A team of US and Korean scientists have announced a major breakthrough in energy storage that could pave the way to a new generation of ultra-efficient electric cars, mobile phones and laptops.
The prototype capacitor, much more powerful than exisiting batteries, is capable of storing power at the same massive density as a supercapacitor (an incredible 10 billion tiny capacitors in every square centimetre), but releasing it as quickly as the fastest electrostatic capacitors.
Speaking about the invention, Gary Rubloff of the University of Maryland said, “Our primary target [for this technology] is as part of a hybrid battery-capacitor system for electric cars, but there are many [potential] small scale applications, [including] better electrical storage systems for cellphones or laptops.”

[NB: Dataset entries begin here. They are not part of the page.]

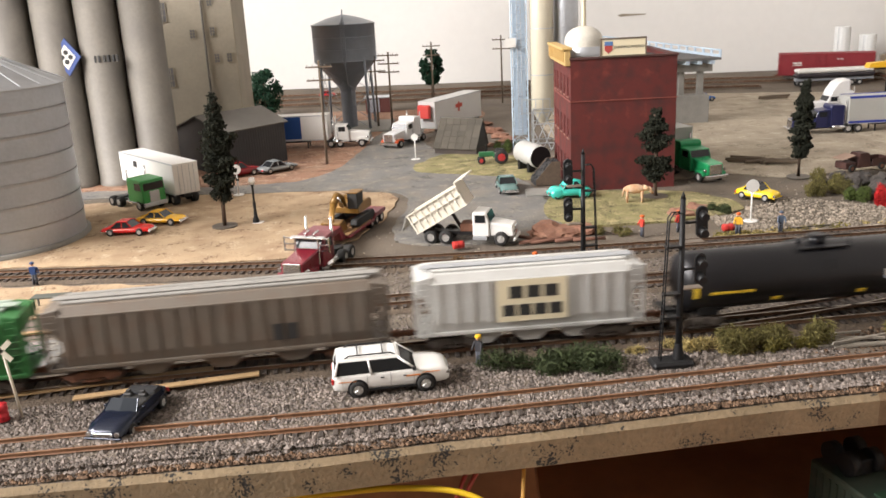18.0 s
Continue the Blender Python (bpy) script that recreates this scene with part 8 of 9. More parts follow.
        if red:
            for s in (-1, 1):
                part("nose_stripe", B(*X(cf, nf + 0.0001), *Y(s, 0.0116, 0.0121), 0.0270, 0.0296), YELLOW, ns, "yellow nose stripe")
                part("nose_stripe", B(*X(cr + 0.021, cf), *Y(s, 0.0155, 0.0159), 0.0266, 0.0292), YELLOW, cab, "yellow cab stripe")
                part("number_board", B(*X(0.0915, 0.0960), *Y(s, 0.0155, 0.0159), 0.0330, 0.0382), NUMBER_LAMP, cab, "bright red panel")
                for k in range(3):
                    part("number_bar", B(*X(0.0795 + k * 0.0038, 0.0822 + k * 0.0038), *Y(s, 0.0155, 0.0159), 0.0325, 0.0368), YELLOW, cab, "number shown as a plain bar")
                part("lettering_bar", B(*X(0.0790, 0.0910), *Y(s, 0.0155, 0.0159), 0.0284, 0.0312), YELLOW, cab, "lettering shown as a plain bar")
                part("door_recess", B(*X(cr - 0.0002, cr + 0.0004), *Y(s, 0.0112, 0.0150), 0.0225, 0.0480), SLOT, cab)
            part("nose_stripe", B(*X(nf - 0.0002, nf + 0.0004), -0.0108, 0.0108, 0.0270, 0.0296), YELLOW, ns, "yellow nose stripe")
            part("nose_emblem", B(*X(nf, nf + 0.0006), -0.0048, 0.0048, 0.0250, 0.0316, 0.0003), YELLOW, ns, "yellow nose emblem shown as a plain shape")
        else:
            for s in (-1, 1):
                part("nose_stripe", B(*X(cf, nf), *Y(s, 0.0116, 0.0121), 0.0190, 0.0222), YELLOW, ns, "yellow nose stripe")
                if style == "heritage":
                    part("nose_stripe", B(*X(nf - 0.009, nf), *Y(s, 0.0115, 0.0120), 0.0262, 0.0286), YELLOW, ns, "yellow nose stripe")
                for k in range(4):
                    part("number_bar", B(*X(cr + 0.008 + k * 0.0040, cr + 0.0112 + k * 0.0040), *Y(s, 0.0155, 0.0159), 0.0335, 0.0372), LOCOBLACK, cab, "number shown as a plain bar")
            part("nose_top", B(*X(cf + 0.001, nf - 0.0035), -0.0085, 0.0085, nz + 0.0004, nz + 0.0020, 0.0005), SLOT, ns, "dark anti-glare nose top")
        # lights
        for dz in ((0.0, 0.0024) if red else (0.0,)):
            q = f * nf
            zz = 0.0348 + dz
            part("headlight", R((q - f * 0.001, 0, zz), (q + f * 0.0010, 0, zz), 0.0014, seg=12), LAMP_ON if red else CHROME, ns, "lit headlight" if red else "headlight")
        for s in (-1, 1):
            q = f * (h - 0.0006)
            part("ditch_light", R((q - f * 0.002, s * 0.0085, 0.0212), (q + f * 0.0006, s * 0.0085, 0.0212), 0.0013, seg=12), RED_LAMP if red else CHROME, t, "lit amber ditch light" if red else "ditch light")
        if style == "swoosh":
            q = f * (xr - 0.0004)
            part("headlight", B(min(q, q - f * 0.0012), max(q, q - f * 0.0012), -0.0016, 0.0016, 0.0318, 0.0372, 0.0005), LAMP_ON, t, "lit rear headlight")
        # handrails and steps
        rail_mt = RAILGREY if red else LOCOBLACK
        for s in (-1, 1):
            bm = bmesh.new()
            k0, k1 = xr + 0.004, (0.0745 if red else xf - 0.002)
            for k in range(14):
                px = k0 + k * (k1 - k0) / 13
                rod(bm, (f * px, s * 0.0160, deck), (f * px, s * 0.0160, deck + 0.0115), 0.00028, seg=5)
            rod(bm, (f * k0, s * 0.0160, deck + 0.0115), (f * k1, s * 0.0160, deck + 0.0115), 0.00030, seg=5)
            part("handrail", bm, rail_mt, t, "thin side handrail")
            for e in (-1, 1):
                for k, dx in enumerate((0.0008, 0.0110)):
                    white = style == "swoosh" and e == 1
                    bm = tube(bmesh.new(), [(e * (h - dx), s * 0.0162, 0.0050), (e * (h - dx), s * 0.0162, 0.0200), (e * (h - dx - 0.001), s * 0.0158, 0.0300), (e * (h - dx - 0.0012), s * 0.0138, 0.0335), (e * (h - dx - 0.0012), s * 0.0118, 0.0320)], 0.00050 if white else 0.00045, 6)
                    part("grab_rail", bm, PWHITE if white else (STEPTAN if red and k else YELLOW), t, "white grab rail" if white else "yellow grab rail")
                bm = bmesh.new()
                for k in range(4):
                    box(bm, *sorted((e * (h - 0.0105), e * (h - 0.0012))), s * 0.0140 - 0.0022, s * 0.0140 + 0.0022, 0.0042 + k * 0.0036, 0.0048 + k * 0.0036)
                part("step_tread", bm, STEPTAN if red else LOCOBLACK, t, "stepwell treads")
                part("step_side", B(*sorted((e * (h - 0.0112), e * (h - 0.0100))), s * 0.0140 - 0.0024, s * 0.0140 + 0.0024, 0.0038, 0.0185, 0.0002), STEPTAN if red else LOCOBLACK, t)
        for e in (-1, 1):
            bm = bmesh.new()
            for yy in (-0.0105, -0.004, 0.004, 0.0105):
                rod(bm, (e * (h - 0.0006), yy, deck - 0.001), (e * (h - 0.0006), yy, 0.0312), 0.0004, seg=5)
            rod(bm, (e * (h - 0.0006), -0.0125, 0.0305), (e * (h - 0.0006), 0.0125, 0.0305), 0.0004, seg=5)
            part("end_handrail", bm, YELLOW, t, "yellow end handrail")
            if red or e == 1:
                for s in (-1, 1):
                    part("end_panel", B(*sorted((e * (h - 0.0010), e * (h - 0.0004))), *Y(s, 0.0055, 0.0105), 0.0225, 0.0290, 0.0002), YELLOW, t, "yellow end plate")
            part("pilot_plate", B(*sorted((e * (h - 0.0018), e * h)), -0.0155, 0.0155, 0.0078, 0.0165, 0.0004), (LOCODIRT if e == 1 else LOCOBLACK) if red else LOCOBLACK, t)
            bm = prism(bmesh.new(), [(-0.0150, 0.0082), (0.0150, 0.0082), (0.0150, 0.0046), (0.0120, 0.0016), (0.0, 0.0026), (-0.0120, 0.0016), (-0.0150, 0.0046)], *sorted((e * (h - 0.0018), e * h)), "X", 0.0003)
            for v in bm.verts:
                if v.co.z < 0.0055:
                    v.co.x += e * 0.0024
            part("pilot_plow", bm, (PLOWSILVER if e == 1 else LOCOBLACK) if red else LOCOBLACK, t, "snow plough on the pilot")
            for s in (-1, 1):
                for k in range(3):
                    bm = tube(bmesh.new(), [(e * (h + 0.0002), s * (0.0045 + k * 0.0022), 0.0150), (e * (h + 0.0022), s * (0.0045 + k * 0.0022), 0.0105), (e * (h + 0.0016), s * (0.0042 + k * 0.0022), 0.0070)], 0.0005, 5)
                    part("air_hose", bm, BLACK, t)
        # tanks and bogies
        bm = prism(bmesh.new(), [(-0.0150, 0.0165), (0.0150, 0.0165), (0.0150, 0.0085), (0.0120, 0.0040), (-0.0120, 0.0040), (-0.0150, 0.0085)], *X(-0.036, 0.042) if red else X(-0.030, 0.040), "X", 0.0008)
        part("fuel_tank", bm, LOCODIRT if red else gear, t, "grimy fuel tank")
        for s in (-1, 1):
            if red:
                part("air_tank", R((-0.030, s * 0.0142, 0.0146), (0.038, s * 0.0142, 0.0146), 0.0019, seg=10), LOCODIRT, t)
            else:
                for a, b in ((-0.034, -0.012), (-0.009, 0.013)):
                    bm = lathe(bmesh.new(), [(0, f * a), (0.0022, f * a + f * 0.0006), (0.0031, f * a + f * 0.002), (0.0031, f * b - f * 0.002), (0.0022, f * b - f * 0.0006), (0, f * b)], 14, "X", (0, s * 0.0146, 0.0138))
                    part("air_tank", bm, gear, t, "silver air tank")
                part("battery_box", B(*X(0.016, 0.036), *Y(s, 0.0135, 0.0160), 0.0075, 0.0165, 0.0005), gear, t)
                part("filter_box", B(*X(-0.048, -0.037), *Y(s, 0.0125, 0.0155), 0.0075, 0.0160, 0.0005), gear, t)
        for px in (-h + 0.046, h - 0.046):
            loco_bogie(t, px, gear)
        couplers(t, length / 2)
        return t
    return make


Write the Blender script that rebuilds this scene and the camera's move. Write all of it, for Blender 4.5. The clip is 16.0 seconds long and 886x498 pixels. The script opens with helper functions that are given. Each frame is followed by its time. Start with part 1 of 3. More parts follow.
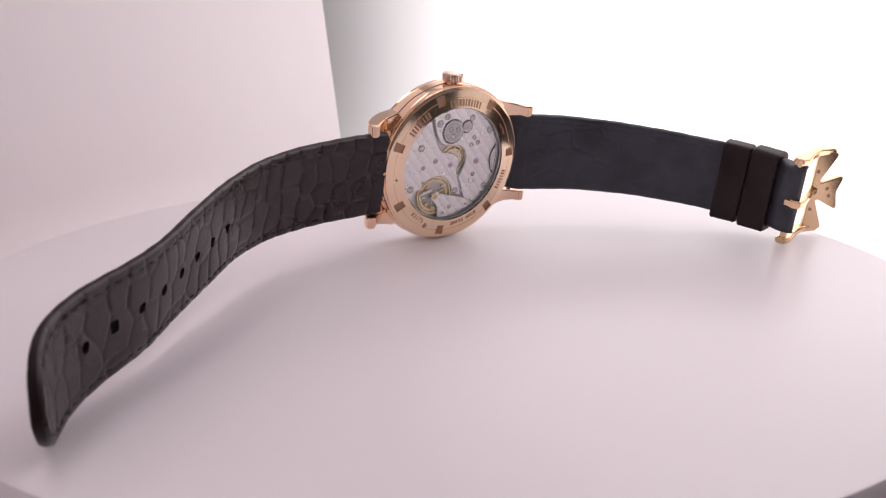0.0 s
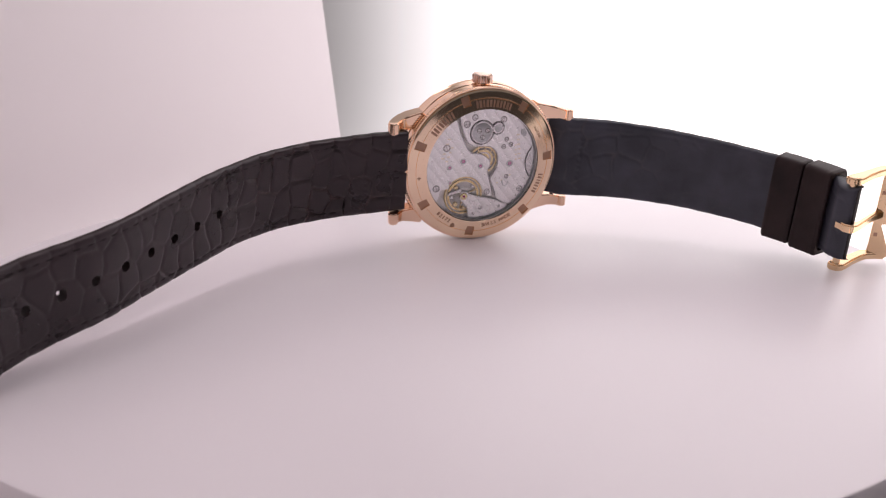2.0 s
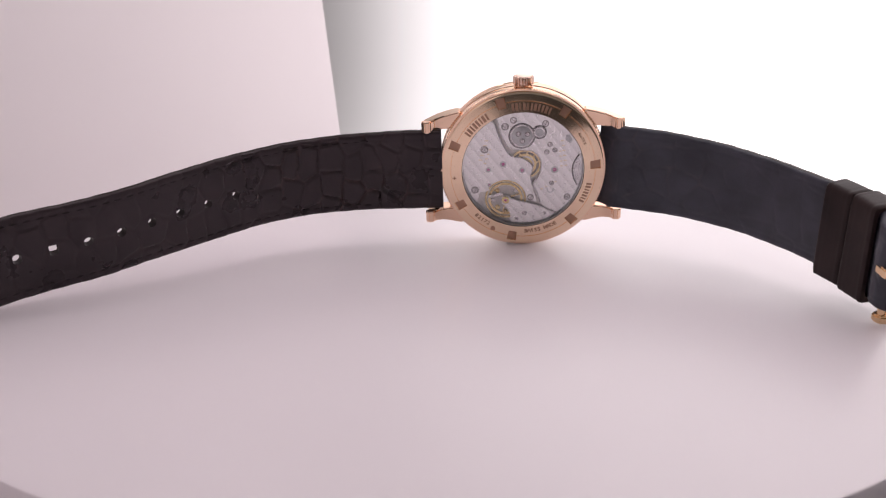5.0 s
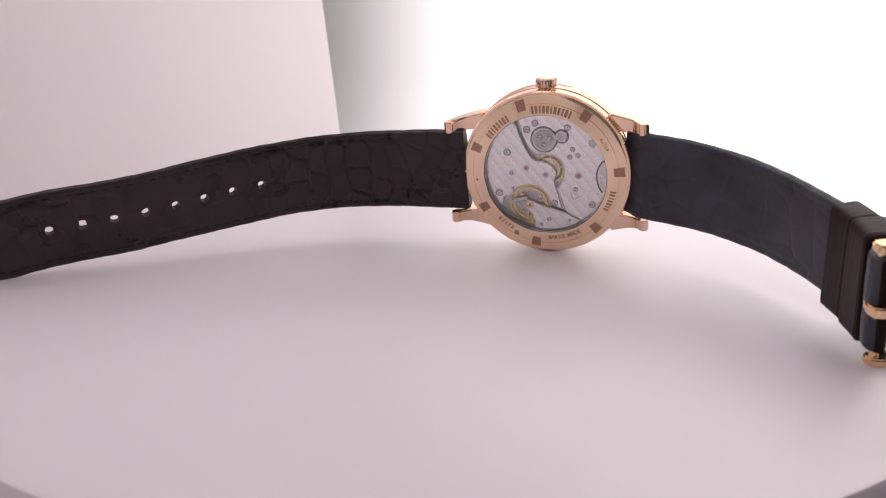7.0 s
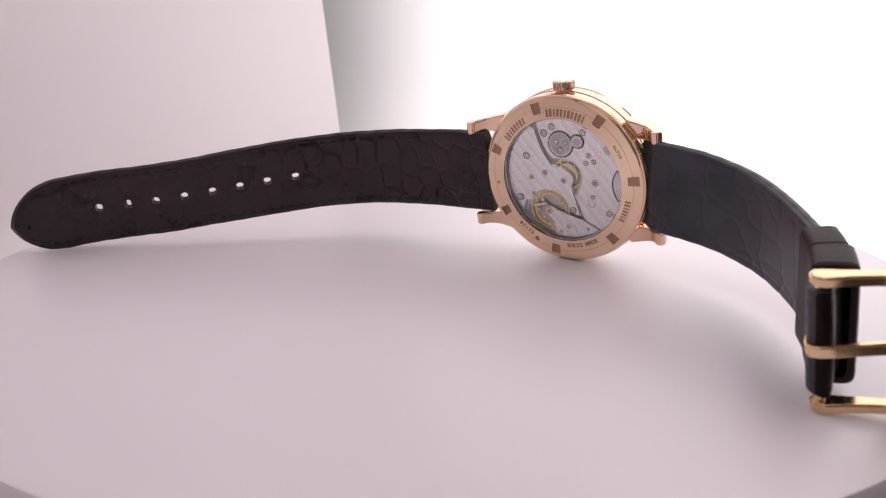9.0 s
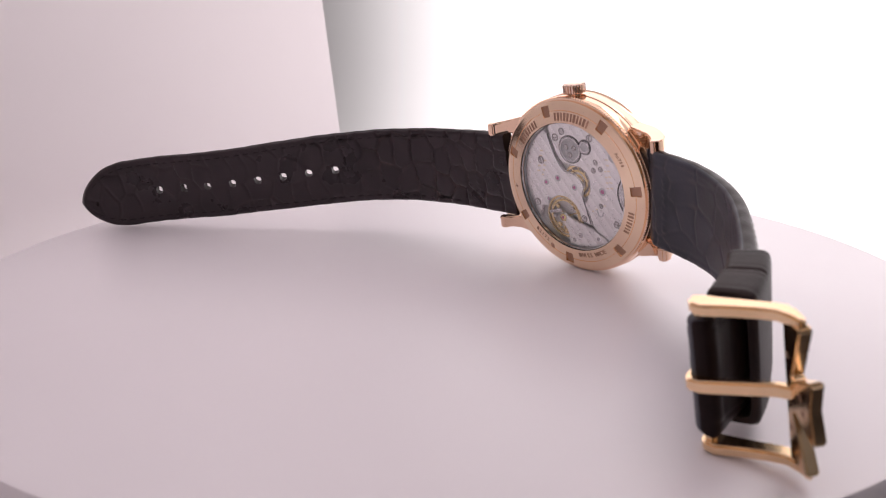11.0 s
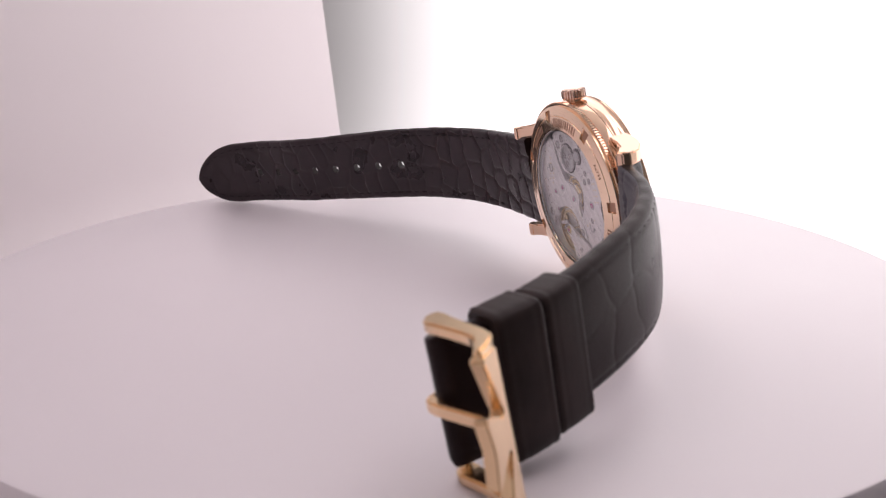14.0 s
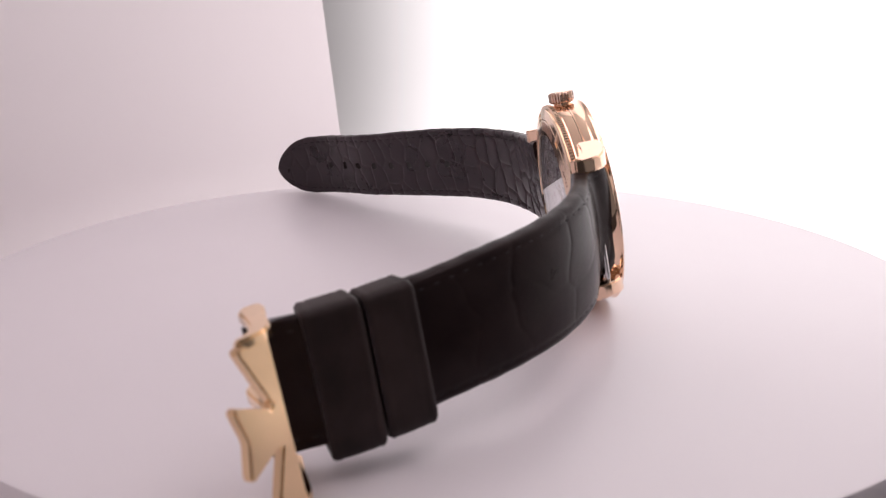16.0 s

The microscopically small capacitors are created by anodising a layer of aluminium foil to make an evenly spaced array of nanopores across its surface. Three nested, concentric layers of material are then added to each pore, that function as in the same way as the conventional conductor-insulator-conductor set up of an electric capacitor. The interspersed conducting (titanium nitride) and insulating (aluminium oxide) layers are deposited using an ultra-precise process called atomic layer deposition.
As descibed in the journal Nature Nanotechnology, the resulting capacitor can hold 2,500 joules, and discharge one megawatt of energy, per kilogram.
The next stage for the team is to improve the device’s performance further by experimenting with deeper pores, capable of containing bigger capacitors and storing even more energy.